Cinelytic mainly deals with marketing decisions, but this seems a strong precedent. Moreover, these kind of decisions are bound to affect the content studios produce.

The very nature of human beings is social. We are gregarious, that is undeniable. However, the concept of “becoming social” that technology is applying may have little to do with actual socializing (and more with something else). The following two examples explore that direction.


  • Facebook has recently released Portal, a device that means yet another attempt to capture the video segment. Back in 2018, the device’s first generation experienced a lukewarm reception amidst data privacy scandals. What with the platform’s reputation, you cannot expect the public to instantly embrace a device that has an always-listening microphone and always-watching camera. Portal has a few features and purposes: a video phone, a story time app, a rudimentary YouTube browser. You can stream music, you can see who’s knocking on your front door, you can use it as a digital photo frame. Facebook is marketing Portal has a home device, a device that will make you feel as if you are sharing the room with your loved ones who are far away. And although Portal cannot play video from many popular sources just yet, it seems to be the company’s next step. If the future of Portal lies in home entertainment, I can only imagine what kind of experience this Trojan horse of a device may provide
  • Fortnite live events are a whole other municipality. Epic, the game’s developing company, has once said: “We believe this is the future of games.“ Indeed, Fortnite runs on all platforms and is the hottest game right now.
    But Fortnite is much more than a game – it is an environment in itself. Almost a year ago, American dj Marshmello made history by performing in the very first in-game concert. Millions (the ones that weren’t already playing the game) tuned in to watch the feature presentation.
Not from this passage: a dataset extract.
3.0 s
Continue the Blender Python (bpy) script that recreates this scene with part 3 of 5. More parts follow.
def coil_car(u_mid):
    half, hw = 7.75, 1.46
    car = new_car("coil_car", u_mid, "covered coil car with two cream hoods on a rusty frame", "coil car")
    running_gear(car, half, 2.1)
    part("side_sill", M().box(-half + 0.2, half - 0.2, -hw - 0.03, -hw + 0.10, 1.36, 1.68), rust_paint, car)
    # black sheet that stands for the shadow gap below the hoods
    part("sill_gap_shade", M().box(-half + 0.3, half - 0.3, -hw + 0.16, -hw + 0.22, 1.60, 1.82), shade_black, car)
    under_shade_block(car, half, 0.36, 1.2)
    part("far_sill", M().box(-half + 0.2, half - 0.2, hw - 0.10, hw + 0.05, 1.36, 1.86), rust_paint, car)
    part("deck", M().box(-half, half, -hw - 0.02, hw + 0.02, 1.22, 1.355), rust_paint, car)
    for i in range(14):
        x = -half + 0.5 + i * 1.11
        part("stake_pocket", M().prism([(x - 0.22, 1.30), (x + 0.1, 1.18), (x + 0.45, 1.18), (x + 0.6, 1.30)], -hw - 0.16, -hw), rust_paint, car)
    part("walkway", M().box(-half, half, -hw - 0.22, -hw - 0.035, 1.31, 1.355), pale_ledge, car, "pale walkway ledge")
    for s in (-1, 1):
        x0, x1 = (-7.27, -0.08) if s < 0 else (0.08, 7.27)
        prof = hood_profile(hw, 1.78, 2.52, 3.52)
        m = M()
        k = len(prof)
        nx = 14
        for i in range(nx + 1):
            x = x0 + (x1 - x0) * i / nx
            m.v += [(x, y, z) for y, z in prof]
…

    Live events are the actual core of Fortnite. The game is actually divided into seasons, just like a TV show, with grand finales to mark every ending. In this context, Fortnite has sealed powerful partnerships. Only last December, Fortnite Debuted an Exclusive Star Wars: The Rise of Skywalker After the video played, Star Wars characters and imagery were available for players to interact with.

“Fortnite’s live events give players a unique experience that no other video game has yet to reproduce. For a few minutes, millions of players share the same experience and come away with big changes to the popular video game.”

There is an undeniable sense of connection here. Also, a big chance to acquire some nice FOMO (fear of missing out) syndrome. The game is a generational experience, but also a revolutionary way to consume content.
The other day, my 11-year-old nephew walked me through the game. Some ten minutes into the game, the deep voice of a male grown-up startled me: it was the father of my nephew’s best friend, who was absolutely unaware that his son’s microphone was on. I asked my nephew how many private conversations had he heard this way, and he said “tons – nothing embarrassing though”. We laughed it off, but none of us spoke for some time after that.

When human beings think of socializing, they think of human connection and understanding. During the 1990’s, in a scenario increasingly defined by immigration and globalization, technology has provided a way of shortening distances and keeping us together. Our current times are very different though, for it is now about something else.
The devices we are presented with today are (if you allow me a little play on words) just that, ever present. Always watching, always listening. In a permanent state of close proximity with technology, oversharing becomes almost inevitable. In this context, “becoming social” means bonding with bots that monetize our entire existence.